Economy

Justice by Algorithm

Baltimore uses a little-known risk assessment tool to help make bail decisions. It’s supposed to be an objective way to keep non-violent defendants out of jail, but some fear it might be reinforcing racial bias.
James Lawler Duggan/Reuters

Clarence Barnham is a soft-spoken 53-year-old man with a wheezy voice and bright, twinkling eyes. He’s struggled with drug addiction and mental illness for over a decade, and has a long arrest record because of it. Nearly all of his fourteen convictions have been for drug charges; he’s never been accused of a violent crime and only missed a court date once.

It’s not the kind of a criminal history that would seem to indicate that Barnham, who’s lived in West Baltimore his whole life, would be a public safety or flight risk. But after an August arrest for distribution and possession of heroin (charges he contests), he sat in jail for three months, unable to pay his $25,000 bail. In October, having found an in-house drug rehabilitation program through his public defender, Barnham was granted another bail review. At the rehearing, both Barnham's public defender and the prosecutor agreed he should be released without bail, citing the drug treatment program, his steady employment and family support network.
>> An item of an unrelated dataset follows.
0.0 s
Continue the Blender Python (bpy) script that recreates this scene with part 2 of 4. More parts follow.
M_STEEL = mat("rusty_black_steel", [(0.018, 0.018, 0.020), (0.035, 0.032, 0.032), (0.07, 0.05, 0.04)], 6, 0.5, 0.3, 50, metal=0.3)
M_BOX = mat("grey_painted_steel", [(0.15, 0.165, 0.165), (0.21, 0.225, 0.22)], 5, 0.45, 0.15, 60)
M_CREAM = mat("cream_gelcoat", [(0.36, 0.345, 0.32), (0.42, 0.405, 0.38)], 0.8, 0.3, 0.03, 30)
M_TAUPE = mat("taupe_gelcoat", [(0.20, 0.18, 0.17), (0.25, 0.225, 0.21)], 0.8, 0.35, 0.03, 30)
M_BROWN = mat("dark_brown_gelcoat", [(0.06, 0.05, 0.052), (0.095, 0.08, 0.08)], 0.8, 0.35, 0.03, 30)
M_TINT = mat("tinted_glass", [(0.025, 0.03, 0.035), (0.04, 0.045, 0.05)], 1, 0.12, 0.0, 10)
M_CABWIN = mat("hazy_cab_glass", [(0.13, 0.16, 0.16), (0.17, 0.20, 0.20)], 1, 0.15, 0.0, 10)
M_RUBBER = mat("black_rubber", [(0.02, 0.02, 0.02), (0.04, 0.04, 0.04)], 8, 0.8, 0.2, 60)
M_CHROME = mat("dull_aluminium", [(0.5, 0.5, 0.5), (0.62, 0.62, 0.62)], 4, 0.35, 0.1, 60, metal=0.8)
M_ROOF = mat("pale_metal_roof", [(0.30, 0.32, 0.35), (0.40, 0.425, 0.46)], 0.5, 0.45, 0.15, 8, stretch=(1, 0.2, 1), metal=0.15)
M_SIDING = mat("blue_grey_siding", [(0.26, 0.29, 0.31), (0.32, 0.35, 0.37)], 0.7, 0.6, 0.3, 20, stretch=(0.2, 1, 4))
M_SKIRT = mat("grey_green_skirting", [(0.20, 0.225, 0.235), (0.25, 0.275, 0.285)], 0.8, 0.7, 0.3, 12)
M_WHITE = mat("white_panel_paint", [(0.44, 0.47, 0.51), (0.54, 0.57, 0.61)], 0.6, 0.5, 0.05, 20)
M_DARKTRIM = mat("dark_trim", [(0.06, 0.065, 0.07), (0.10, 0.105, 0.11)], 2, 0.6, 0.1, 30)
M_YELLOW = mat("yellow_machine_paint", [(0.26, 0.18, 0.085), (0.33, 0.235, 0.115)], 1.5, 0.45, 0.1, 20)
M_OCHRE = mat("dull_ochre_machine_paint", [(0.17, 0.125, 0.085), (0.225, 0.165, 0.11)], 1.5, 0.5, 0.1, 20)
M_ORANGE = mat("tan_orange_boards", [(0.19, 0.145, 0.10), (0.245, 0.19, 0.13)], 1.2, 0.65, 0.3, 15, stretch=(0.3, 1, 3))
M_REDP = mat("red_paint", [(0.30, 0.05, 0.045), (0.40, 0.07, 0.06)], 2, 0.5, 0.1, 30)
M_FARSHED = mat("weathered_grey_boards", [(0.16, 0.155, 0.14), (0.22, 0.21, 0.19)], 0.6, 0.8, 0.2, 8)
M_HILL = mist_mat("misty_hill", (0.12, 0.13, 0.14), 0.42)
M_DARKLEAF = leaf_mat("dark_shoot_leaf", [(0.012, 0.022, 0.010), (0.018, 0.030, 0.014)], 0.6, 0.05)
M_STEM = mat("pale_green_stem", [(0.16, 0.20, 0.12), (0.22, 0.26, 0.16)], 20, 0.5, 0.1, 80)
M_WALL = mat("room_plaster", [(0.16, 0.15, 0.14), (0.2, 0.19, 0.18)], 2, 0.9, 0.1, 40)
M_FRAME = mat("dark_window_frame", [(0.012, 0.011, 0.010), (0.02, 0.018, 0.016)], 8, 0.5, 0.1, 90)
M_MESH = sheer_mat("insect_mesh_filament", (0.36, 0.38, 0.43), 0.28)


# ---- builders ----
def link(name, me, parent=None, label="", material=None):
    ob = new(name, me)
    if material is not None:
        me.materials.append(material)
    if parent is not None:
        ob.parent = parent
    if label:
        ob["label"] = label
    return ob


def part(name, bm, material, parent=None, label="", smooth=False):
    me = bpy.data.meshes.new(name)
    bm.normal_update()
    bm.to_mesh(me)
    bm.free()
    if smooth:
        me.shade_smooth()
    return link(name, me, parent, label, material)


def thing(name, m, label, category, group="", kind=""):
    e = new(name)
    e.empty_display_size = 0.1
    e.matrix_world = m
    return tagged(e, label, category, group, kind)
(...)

But the pretrial service agent insisted on $5,000 bail—reversing his own agency's position in the first hearing and even interjecting after the prosecutor spoke to insist on bail being given.

Why would pretrial services—which is supposed to be a neutral party that provides background information on defendants to judges—be tougher on a defendant than the prosecutor? Part of the answer may lie in the secret pretrial risk score the agency generated for Barnham.

Baltimore’s Pretrial Release Services, like many agencies nationwide, uses a risk assessment tool to give defendants proceeding through the court system scores based upon statistical likelihoods of failure to appear or rearrest. These scores are supposed to help pretrial service agents recommend bail decisions to judges based on objective, standardized criteria. But no one else involved in the case, including the defendant and their attorney, gets to see or even hear about their score, much less the impact it has on their bail recommendation.

The use of risk assessment tools has rapidly spread to many different parts of the criminal justice system, from bail to parole, in jurisdictions across the country. Less than 10 percent of U.S. jurisdictions use pretrial risk assessments today, but support for their introduction is growing in cities and states nationwide, financed by foundations interested in finding ways to release more “low-risk” defendants—and cutting down on the billions of dollars spent to hold them.